Directional - Ha: μMean1 > μMean2
“There is a difference b/w the groups, and we assume that our sample mean will be greater or less than the population by some amount.”
Explain use of one or two-tailed tests when direction is or is not specified
The cutoff for the Z-score depends on the direction of the t-test. If it is non-directional, then we use a two-tailed test. If it is directional, we use a one-tailed test.
Explain the conceptual definition of within group and between group variances (MSwithin and MSbetween)
a.) Within group variance/MSwithin: each of the three sample variances is an estimate of the population variance. We average the three variances using N - 1 to estimate the population variance. We are estimating the population variance separately within each sample or condition.

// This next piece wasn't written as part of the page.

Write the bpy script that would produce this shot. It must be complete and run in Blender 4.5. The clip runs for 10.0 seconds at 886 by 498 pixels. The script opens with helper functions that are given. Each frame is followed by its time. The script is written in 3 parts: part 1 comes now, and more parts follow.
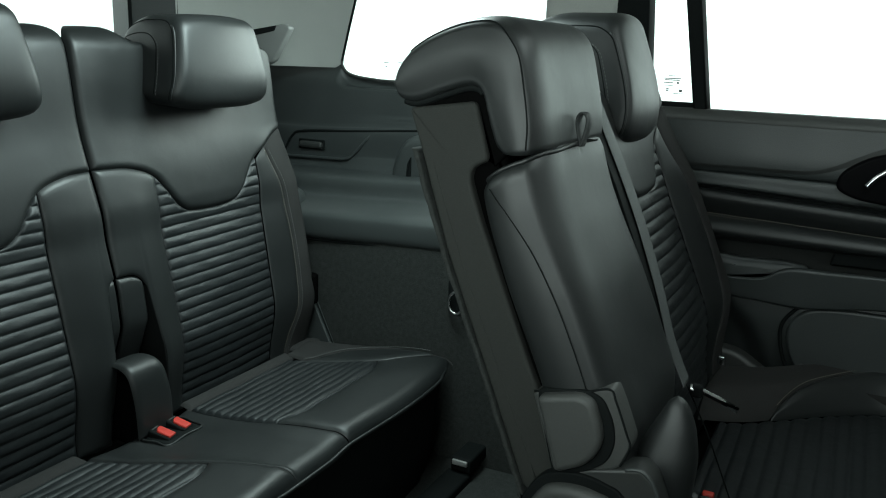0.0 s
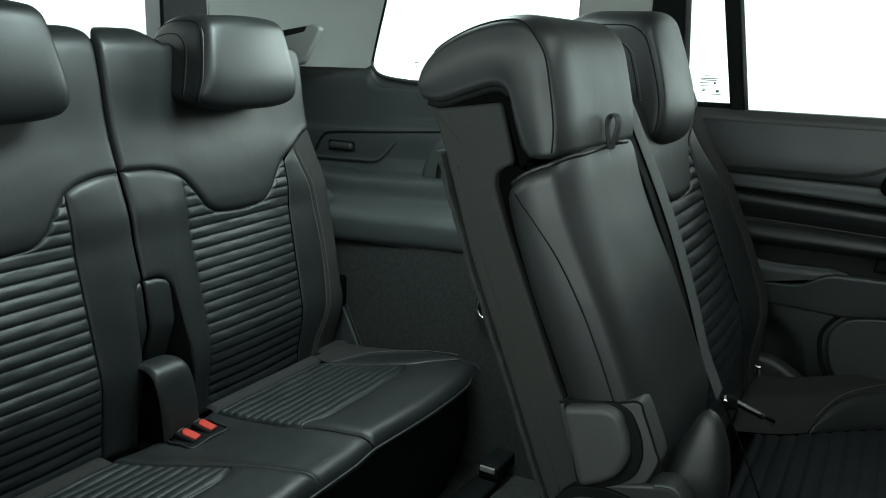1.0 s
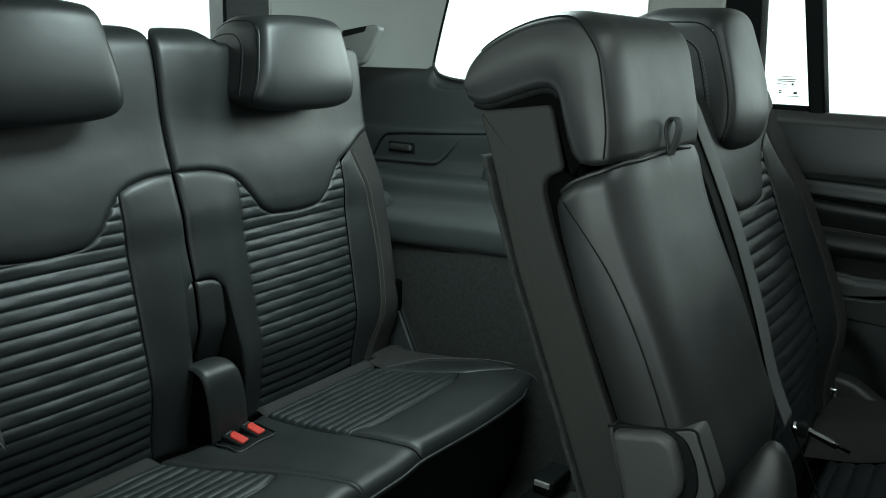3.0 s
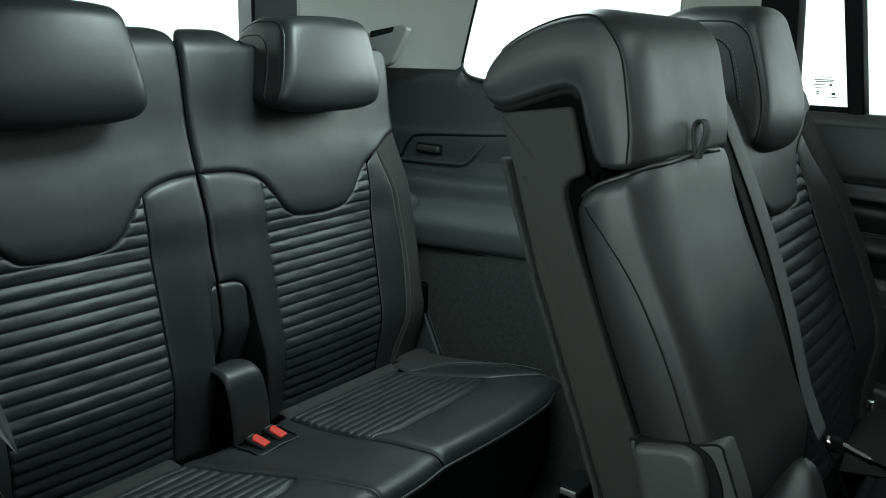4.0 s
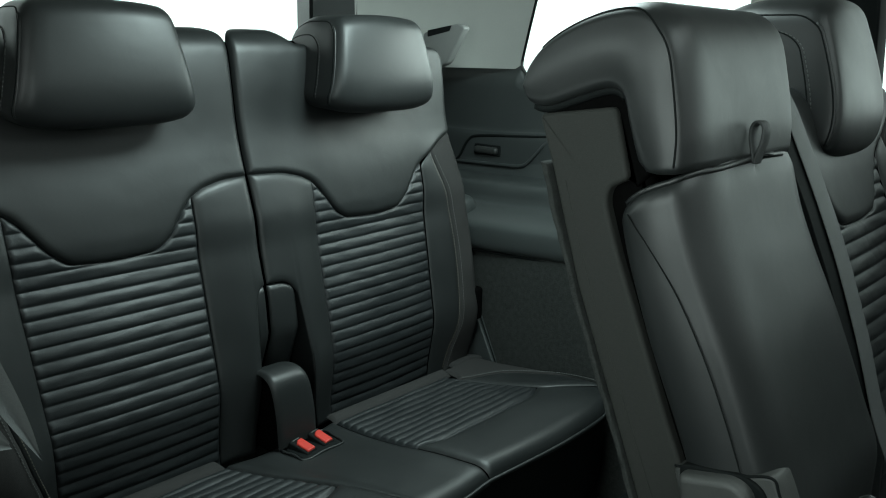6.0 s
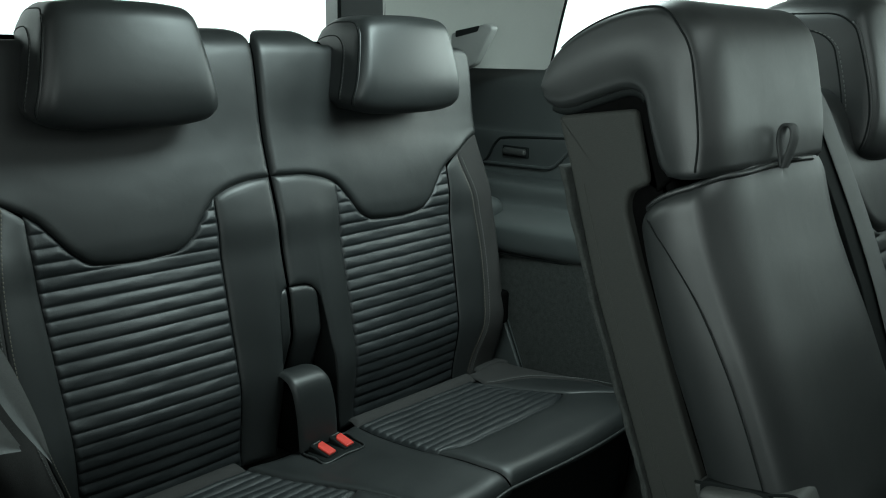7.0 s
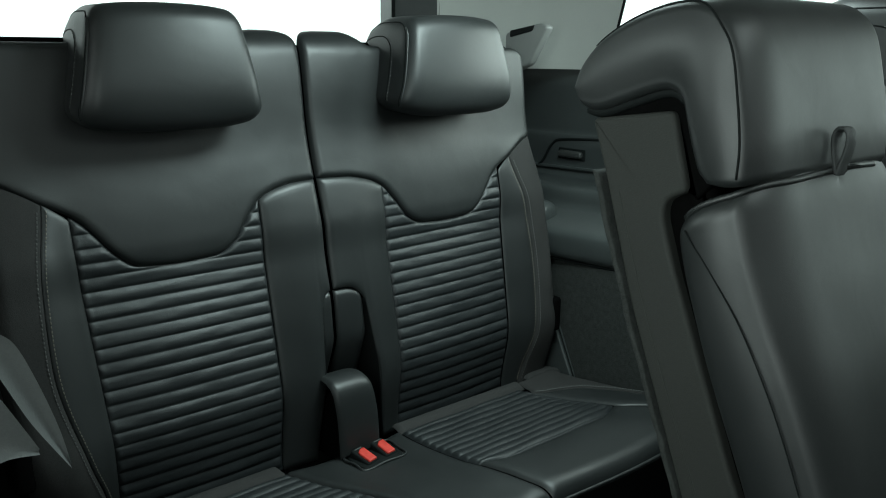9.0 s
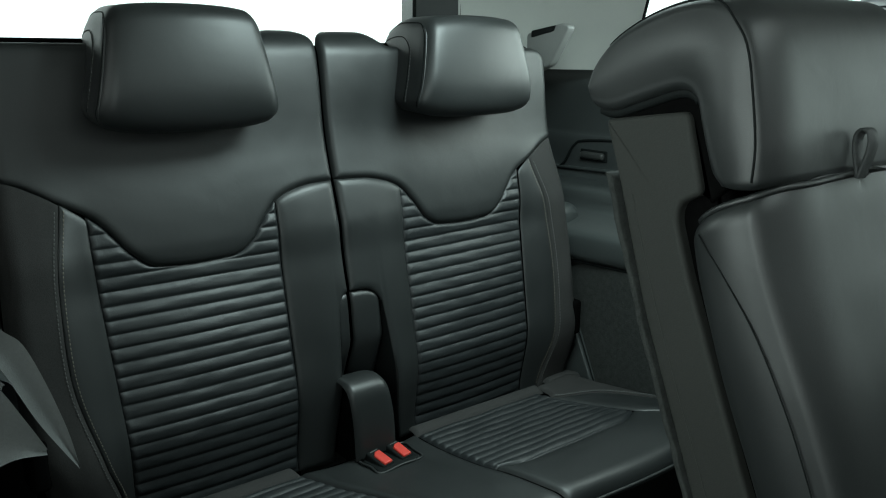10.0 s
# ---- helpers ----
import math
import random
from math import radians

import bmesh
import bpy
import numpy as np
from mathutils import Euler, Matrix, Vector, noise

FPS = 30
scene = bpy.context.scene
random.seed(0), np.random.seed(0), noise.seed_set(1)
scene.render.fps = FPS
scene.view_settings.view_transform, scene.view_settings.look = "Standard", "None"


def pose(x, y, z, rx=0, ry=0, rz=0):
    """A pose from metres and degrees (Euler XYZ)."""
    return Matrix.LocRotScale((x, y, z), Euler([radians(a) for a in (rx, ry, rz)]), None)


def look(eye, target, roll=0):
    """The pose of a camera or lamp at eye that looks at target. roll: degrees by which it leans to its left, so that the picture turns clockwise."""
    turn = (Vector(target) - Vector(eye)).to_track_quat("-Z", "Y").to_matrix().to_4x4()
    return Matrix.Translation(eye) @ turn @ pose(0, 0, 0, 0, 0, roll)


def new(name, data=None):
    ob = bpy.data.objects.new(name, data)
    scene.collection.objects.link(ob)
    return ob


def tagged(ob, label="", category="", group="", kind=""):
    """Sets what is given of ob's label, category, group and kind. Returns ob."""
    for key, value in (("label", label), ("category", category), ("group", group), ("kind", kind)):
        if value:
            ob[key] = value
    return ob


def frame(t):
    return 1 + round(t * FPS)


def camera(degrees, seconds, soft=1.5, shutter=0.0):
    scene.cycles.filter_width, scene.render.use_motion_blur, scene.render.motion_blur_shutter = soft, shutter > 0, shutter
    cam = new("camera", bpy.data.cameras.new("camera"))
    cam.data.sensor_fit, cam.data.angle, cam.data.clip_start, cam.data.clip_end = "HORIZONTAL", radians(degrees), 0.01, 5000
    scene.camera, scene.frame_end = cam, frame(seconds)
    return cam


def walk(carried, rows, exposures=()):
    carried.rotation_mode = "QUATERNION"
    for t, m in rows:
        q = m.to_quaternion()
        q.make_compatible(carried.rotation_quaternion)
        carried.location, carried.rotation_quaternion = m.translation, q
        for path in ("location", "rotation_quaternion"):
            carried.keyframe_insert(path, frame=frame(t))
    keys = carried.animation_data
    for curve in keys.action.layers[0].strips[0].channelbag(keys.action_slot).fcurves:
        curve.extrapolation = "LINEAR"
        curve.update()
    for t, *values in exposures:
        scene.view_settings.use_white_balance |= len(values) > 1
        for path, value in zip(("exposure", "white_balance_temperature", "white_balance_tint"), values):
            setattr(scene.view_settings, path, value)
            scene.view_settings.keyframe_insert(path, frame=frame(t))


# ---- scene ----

b.) Between group variance/MSbetween: we use the sample means in each condition to create a sampling distribution representing only those samples. We can then calculate the variance of these samples to estimate the variance of the sampling distribution of the means.
Explain what is the F-ratio and why do we “want” to get a high value for this ratio?
F-ratio: the ratio of the population variance as estimated between groups vs. within groups.
We want to get a high value bc it demonstrates that we are sampling from groups that have different means w/ higher variance b/w those means. A value higher than 1 implies that the difference b/w population means in each group is increasing.
If you get an F-ratio of 1, what can you conclude without even looking at an F table?
If you get an F-ratio of 1, you can conclude that the variance b/w each group is the same. In that case, any difference is due to sampling error and the means are the same across groups.
What is statistical power and what is its relationship to Type 2 error?
1.) Statistical power is defined as the probability of correctly rejecting the null hypothesis when it is false.
2.) If there is more statistical power (e.g. larger sample size and larger effect), then we are more able to detect whether or not the null we rejected was actually false. This is conditional: 1 - β, where β = probability of failing to reject H0 when it is false.